UK

Ministers to relax settlement rules on overseas UK forces veterans

Isimeli Baleiwai in Iraq
Image caption The change could affect former soldiers like Isimeli Baleiwai, who served in Iraq and Afghanistan

Forces personnel from the Commonwealth and overseas will not be denied settlement in the UK because of "minor" disciplinary offences, it is reported.

Ministers are expected to announce that the rules have been eased on Thursday.

According to Channel 4 News, the change - following a high-profile campaign - will come into force before Christmas.

The Home Office says the case of Fijian ex-soldier Isimeli Baleiwai, who was denied the right to stay in the UK, is being urgently reconsidered.

Former senior military figures had accused the government of letting down personnel who had served Britain in war zones around the world.

'Immense sacrifices'

A Home Office spokesman said: "We recognise the immense sacrifices and contribution made by our armed forces.

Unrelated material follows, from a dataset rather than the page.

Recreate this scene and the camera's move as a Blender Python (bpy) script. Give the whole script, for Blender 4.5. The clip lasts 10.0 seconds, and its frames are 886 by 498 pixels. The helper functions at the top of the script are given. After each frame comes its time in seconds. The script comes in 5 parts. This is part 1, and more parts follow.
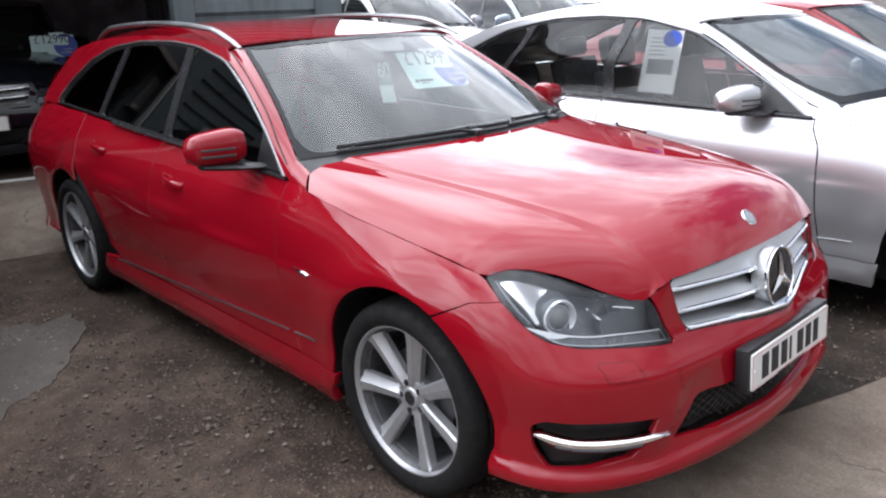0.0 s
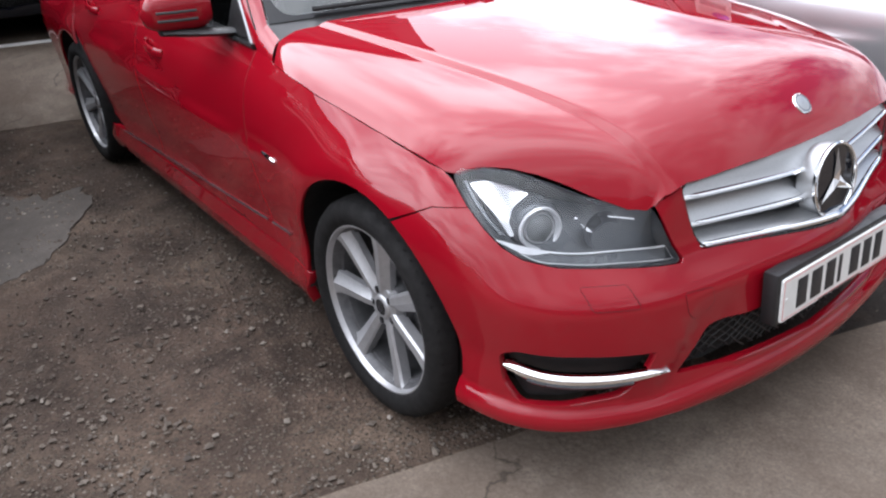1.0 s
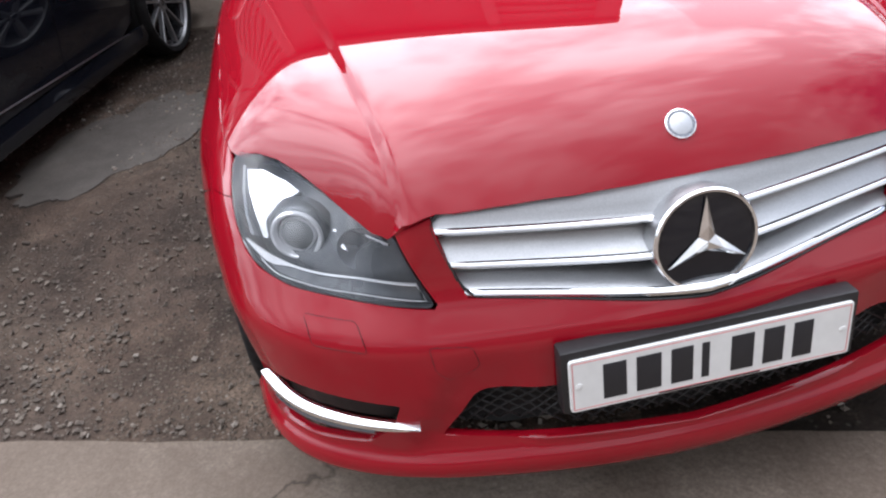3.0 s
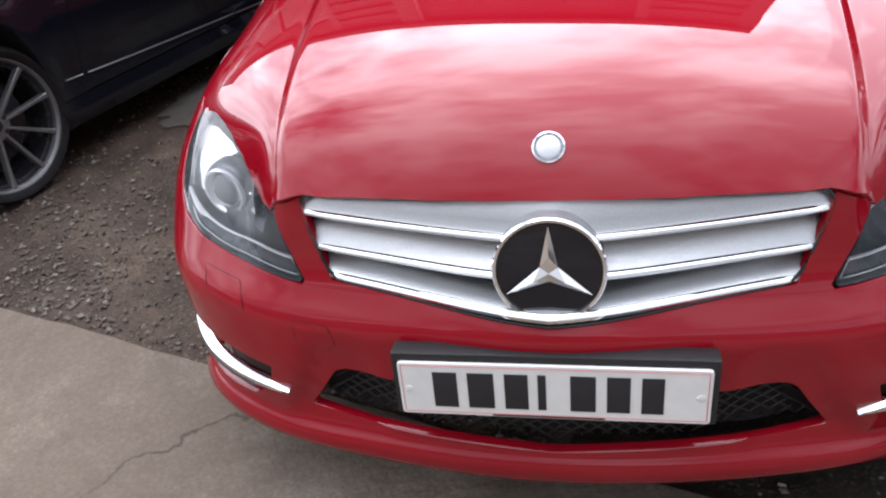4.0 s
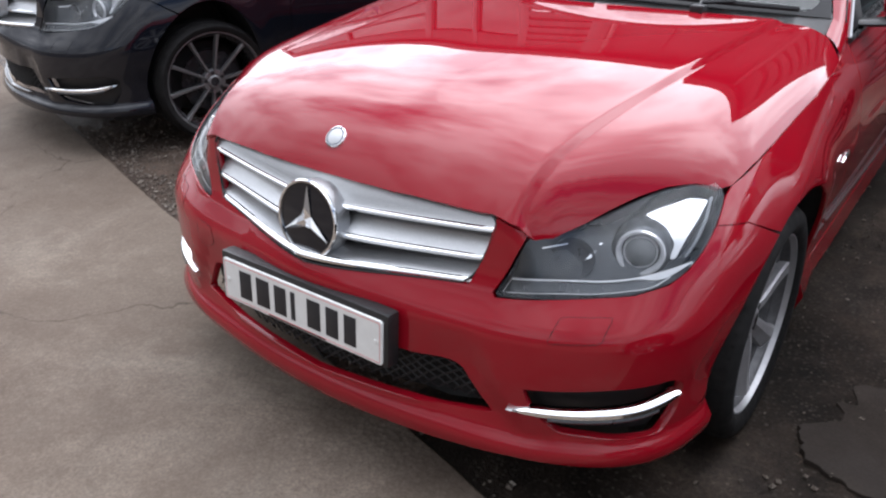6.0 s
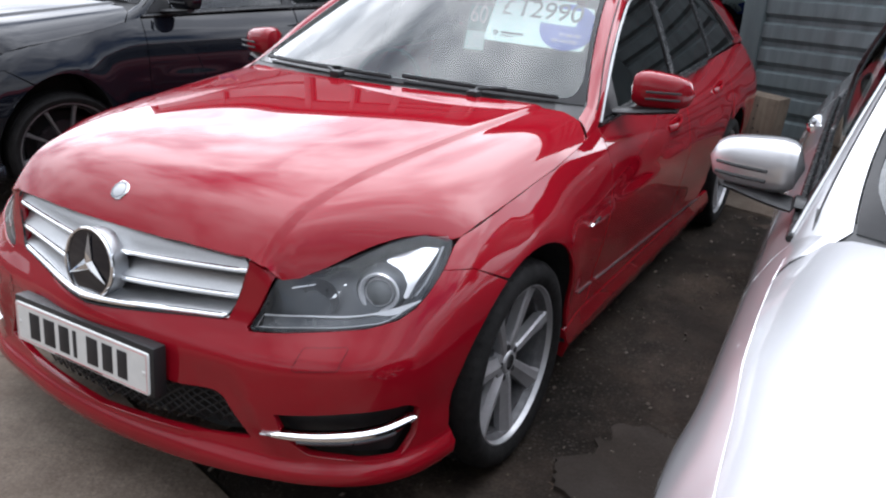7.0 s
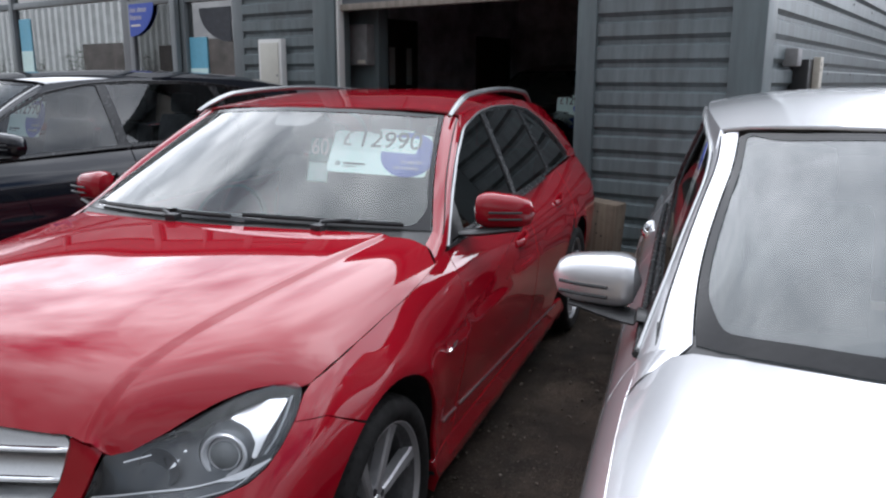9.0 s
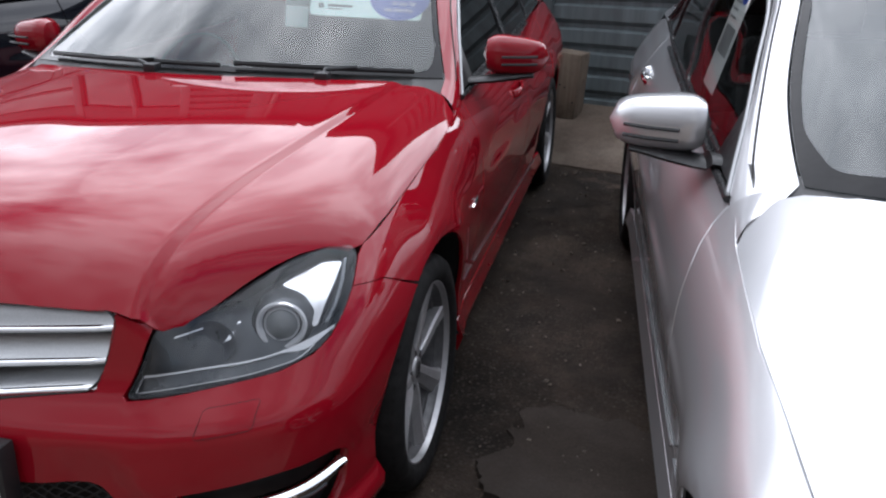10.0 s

"Foreign and Commonwealth military personnel who have served for more than four years can apply to settle here up to two years after leaving the military.

"We have also reviewed the criteria for granting settlement rights - including how military convictions can affect immigration and nationality decisions - and we will be making an announcement shortly."

Baleiwai, a former lance corporal who was in the Army for 13 years and served in Afghanistan, Bosnia, Northern Ireland and Iraq, is married to a British citizen, Kim, and has two children with her.

He applied for British citizenship in March but was refused by the UK Border Agency, apparently because of a disciplinary action stemming from a fight with a colleague in 2010 which the agency considered to be a criminal record.

Under changes in 2010 to the Rehabilitation of Offenders Act 1974, disciplinary offences and crimes under military law automatically carry over into civilian life.

On 28 June, Baleiwai was refused citizenship and learned he would also be refused indefinite leave to Remain because the UKBA believed he was not of "good character".

On 12 July he was informed by letter that he must leave the country by 9 August.

Baleiwai said he had returned from Afghanistan "a mess", suffering from flashbacks and drinking heavily.